The CallbackStack type stores two callbacks, allowing a chain of callbacks to be built up as more dependent stages are registered. The CallbackWithExecutor type lets the MyFuture constructor attach an executor to the callback stack; it overrides the chaining and method to ensure the first callback is always a CallbackWithExecutor wrapper. Other callback types are specific to the various groups of fluent API methods: CombiningCallback, WhenCompleteCallback, and so on.

However, there is nothing privileged about the internal Callback type. It is provided with no more data than the whenComplete method, and all the fluent API methods are implemented by creating a new MyFuture instance and registering one or more callbacks to implement its behaviour. The type itself exists solely to improve the efficiency and readability of the code, by exposing the internal state representation, and by assuming the Callback implementations do not throw exceptions. The MyFuture API is definitely open to extension.

Conclusions

This repository contains proof-of-concept code demonstrating:

a more interoperable, extensible way to solve the recursion problem of dependency chains;
a way to clone exceptions so they can be modified by downstream futures; and
a smaller, simpler underlying implementation of completable futures.

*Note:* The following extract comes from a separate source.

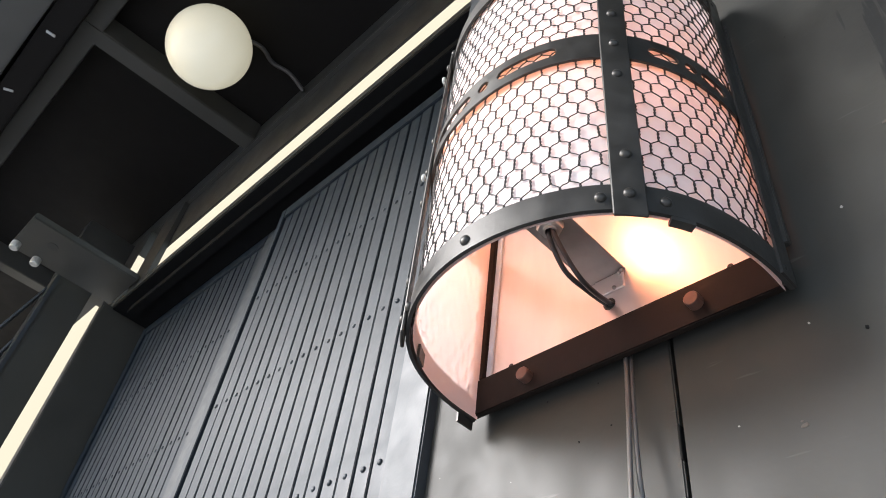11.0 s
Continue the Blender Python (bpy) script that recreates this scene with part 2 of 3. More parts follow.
def box(x0, x1, y0, y1, z0, z1, bevel=0.0, bm=None):
    bm = bm or bmesh.new()
    r = bmesh.ops.create_cube(bm, size=1)
    for v in r["verts"]:
        v.co = Vector((x0 + (v.co.x + 0.5) * (x1 - x0), y0 + (v.co.y + 0.5) * (y1 - y0), z0 + (v.co.z + 0.5) * (z1 - z0)))
    if bevel:
        edges = list({e for v in r["verts"] for e in v.link_edges})
        bmesh.ops.bevel(bm, geom=edges, offset=bevel, segments=2, affect="EDGES")
    return bm


def tube(points, radius, sides=8, bm=None, cap=True):
    """A round tube along a line of points."""
    bm = bm or bmesh.new()
    pts = [Vector(p) for p in points]
    rings = []
    up = Vector((0, 0, 1))
    for i, p in enumerate(pts):
        d = (pts[min(i + 1, len(pts) - 1)] - pts[max(i - 1, 0)]).normalized()
        a = d.cross(up if abs(d.z) < 0.95 else Vector((1, 0, 0))).normalized()
        b = d.cross(a)
        rings.append([bm.verts.new(p + radius * (math.cos(k * math.tau / sides) * a + math.sin(k * math.tau / sides) * b)) for k in range(sides)])
    for r0, r1 in zip(rings, rings[1:]):
        for k in range(sides):
            bm.faces.new((r0[k], r0[(k + 1) % sides], r1[(k + 1) % sides], r1[k]))
    if cap:
        bm.faces.new(rings[0])
        bm.faces.new(rings[-1])
    return bm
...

These all come with engineering trade-offs, of course. 1 is likely to be less efficient (no perf tests done), and may cause subtle bugs that haven't occurred to me; 2 may have unforseen consequences, perhaps with other JDK implementations, or with awkward user types; and 3 not only sacrifices the ability of threads to help execute pending callbacks, but may have other costs I simply haven't thought of. In general, consider this library a thought experiment, or part of a discussion: not off-the-shelf code to use in real applications.